The project aimed to understand the complexities of Bitcoin fee estimation, especially post-transaction fee spikes. It was observed that Bitcoin core's fee estimator often overestimates fees following these spikes. This observation was supported by a specific diagram illustrating the tendency of the estimator to keep fees high after sudden increases.

The project also delved into the selection of features for predicting transaction fees. The choice between using the median or average fee per byte as a feature was debated. Originally, the median fee seemed like an intuitive choice. However, considering scenarios where a significant portion of transactions in a block could be low fee due to mechanisms like CPFP (Child Pays for Parent), and miners' preference for maximizing total block fees, it was concluded that the average fee per byte might be more indicative of the true cost, correlating better with total fees collected by a block.

Another aspect explored was the potential predictive value of the distribution of mempool resting times for transactions before their confirmation. Transactions that had been in the mempool longer than the average block time and were included in the latest block indicated a lower demand and, hence, a falling fee market. This correlation suggested that periods during which older transactions are confirmed might signal declining fees, assuming no sudden increase in demand.

However, the team identified that the best predictor of fee changes was the block time itself. Shorter block times, indicating the inclusion of many long-waiting transactions, likely lead to decreased fees, whereas longer block times might cause users to increase their fees in hopes of quicker confirmations. Unfortunately, since block times cannot be predicted, this feature could not be utilized in real-time fee estimation.
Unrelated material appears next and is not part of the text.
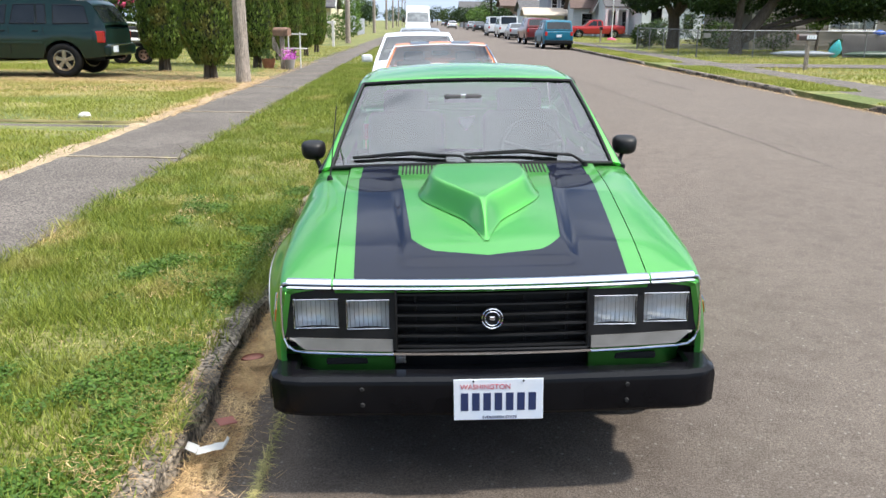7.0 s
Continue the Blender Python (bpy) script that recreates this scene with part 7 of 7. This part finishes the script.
def build_rhododendron():
    rng = np.random.default_rng(5)
    t = thing("rhododendron", pose(-9.6, -0.6, YARD), "large rhododendron bush with pink-purple flower trusses", "bush")
    for k in range(7):
        a = k * 0.9
        part("stem", tube([(0.3 * math.cos(a), 0.3 * math.sin(a), 0), (0.7 * math.cos(a), 1.0 * math.sin(a), 0.9), (1.0 * math.cos(a), 1.8 * math.sin(a), 1.9)], 0.05, 6, taper=0.4), BARK, t)

    def surface(n, lo=0.0):
        """Points on the bush's lumpy outside."""
        th, ph = rng.uniform(0, 2 * math.pi, n), np.arccos(rng.uniform(lo - 0.62, 1, n))
        d = np.stack([np.sin(ph) * np.cos(th), np.sin(ph) * np.sin(th), np.cos(ph)], 1)
        lump = np.array([1 + 0.16 * noise.noise(Vector(q) * 2.1) + 0.09 * noise.noise(Vector(q) * 5.5) for q in d])
        p = d * np.array([1.55, 3.9, 2.5]) * lump[:, None] + np.array([0, 0, 0.95])
        p[:, 2] = np.maximum(p[:, 2], 0.10)
        return p, unit(d / np.array([1.55, 3.9, 2.5]))
    # solid hull whose dark colour stands for shade behind the leaves
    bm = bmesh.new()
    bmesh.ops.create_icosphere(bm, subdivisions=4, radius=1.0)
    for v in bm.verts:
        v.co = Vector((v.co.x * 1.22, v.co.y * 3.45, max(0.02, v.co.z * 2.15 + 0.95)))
    part("shade_core", bm, CORE, t, "dark hull coloured as the shade inside the foliage")
    # whorls of long leaves
    p, nr = surface(9500, 0.25)
    keep = (p[:, 0] > -0.8)
    p, nr = p[keep], nr[keep]
    deep = np.array([noise.noise(Vector(q) * 3.4) for q in p])
    p = p - nr * (rng.uniform(0, 0.16, len(p)) + 0.24 * np.clip(deep + 0.1, 0, 0.6))[:, None]
    cs, ns, us, ls = [], [], [], []
    for q, m in zip(p, nr):
        u = np.cross(m, (0.3, 0.2, 1.0))
        u /= np.linalg.norm(u)
        w = np.cross(m, u)
        k = rng.integers(6, 10)
        ax = m + rng.normal(0, 0.25, 3)
        ax /= np.linalg.norm(ax)
        for j in range(k):
            a = 2 * math.pi * j / k + rng.uniform(-0.2, 0.2)
            d = u * math.cos(a) + w * math.sin(a) + ax * rng.uniform(0.05, 0.5)
            d /= np.linalg.norm(d)
            L = rng.uniform(0.080, 0.145)
            cs.append(q + d * L * 0.55)
            us.append(d)
            ns.append(ax)
            ls.append(L)
    cs, ns, us, ls = map(np.array, (cs, ns, us, ls))
    v, f = leaf_arrays(cs, ns, us, ls, ls * 0.27)
    ob = new("foliage", mesh_np("foliage", v, f, RHODO))
    ob.parent = t
    # flower trusses
    k = 0
    p, nr = surface(3000, 0.47)
    sites = [(q + rng.normal(0, 0.085, 3), m) for q, m in zip(p, nr) for _ in range(rng.integers(1, 3))]
    for q, m in sites:
        if q[0] < 0.3 or (q[1] > 1.5 and rng.uniform() < 0.85) or noise.noise(Vector(q) * 1.3) < -0.12 or rng.uniform() < 0.25 + 0.10 * q[2]:
            continue
        k += 1
        if k > 620:
            break
        n = 44
        d = unit(rng.normal(size=(n, 3)) + m * 0.6)
        R = rng.uniform(0.045, 0.075)
        c = q + m * 0.06 + d * R
        ln = rng.uniform(0.05, 0.075, n)
        v, f = leaf_arrays(c, unit(rng.normal(size=(n, 3))), unit(d + rng.normal(0, 0.5, (n, 3))), ln, ln * 0.5, fold=0.25)
        o = new("flower_truss", mesh_np("flower_truss", v, f, PETAL))
        o.parent = t
    # the darker, finer shrub at its far end
    s = thing("shrub", pose(-9.75, 2.15, YARD), "dark small-leaved shrub beside the rhododendron", "bush")
    for j in range(5):
        a = j * 1.26
        part("stem", tube([(0.15 * math.cos(a), 0.15 * math.sin(a), 0), (0.5 * math.cos(a), 0.5 * math.sin(a), 1.5)], 0.04, 6, taper=0.4), BARK, s)
    # dark hull again in place of the shrub's inner shade
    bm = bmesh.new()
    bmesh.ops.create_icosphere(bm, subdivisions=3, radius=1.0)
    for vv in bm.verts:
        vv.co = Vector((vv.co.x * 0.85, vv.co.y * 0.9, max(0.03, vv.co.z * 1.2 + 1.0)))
    part("shade_core", bm, CORE, s, "dark hull coloured as the shade inside the foliage")
    n = 15000
    d = unit(rng.normal(size=(n, 3)))
    lump = np.array([1 + 0.2 * noise.noise(Vector(q) * 2.4) + 0.12 * noise.noise(Vector(q) * 6) for q in d])
    c = d * np.array([1.1, 1.15, 1.35]) * (lump * rng.uniform(0.82, 1.06, n))[:, None] + np.array([0, 0, 1.05])
    c[:, 2] = np.abs(c[:, 2])
    ln = rng.uniform(0.04, 0.08, n)
    v, f = leaf_arrays(c, unit(d + rng.normal(0, 0.6, (n, 3))), unit(rng.normal(size=(n, 3)) + d * 0.6), ln, ln * 0.5)
    o = new("foliage", mesh_np("foliage", v, f, SHRUB))
    o.parent = s
    leaf_cloud("young_shoots", s, GRASSLUSH, 2600, lambda: (random.gauss(0.75, 0.22), random.gauss(0.75, 0.30), abs(random.gauss(0.35, 0.30))), 0.05, "paler green young shoots")
    # small heap of sandy soil at its foot
    bm = bmesh.new()
    patch(lambda r, a: (-7.75 + 0.30 * r * math.cos(a), 1.95 + 0.36 * r * math.sin(a), YARD - 0.01 + 0.07 * (1 - r * r) + 0.03 * noise.noise((r * 3 * math.cos(a), r * 3 * math.sin(a), 4))), steps(0.02, 1, 9), steps(0, 2 * math.pi, 24), bm)
    tagged(part("soil_heap", bm, GRIT, smooth=True), "small heap of dry sandy soil beside the shrub", "soil heap")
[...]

Lastly, the project received recognition for its technical depth in a student competition, securing second place. The jury, however, recommended a different approach to understanding and improving fee estimation. They suggested viewing fee estimation akin to option pricing, where fees represent the price for the option to have a transaction included in the next block. For future research, they recommended using the Black-Scholes Equation, a fundamental concept in financial markets, to model fee estimation. This approach implies considering the behavior of all network participants rather than focusing solely on mempool statistics.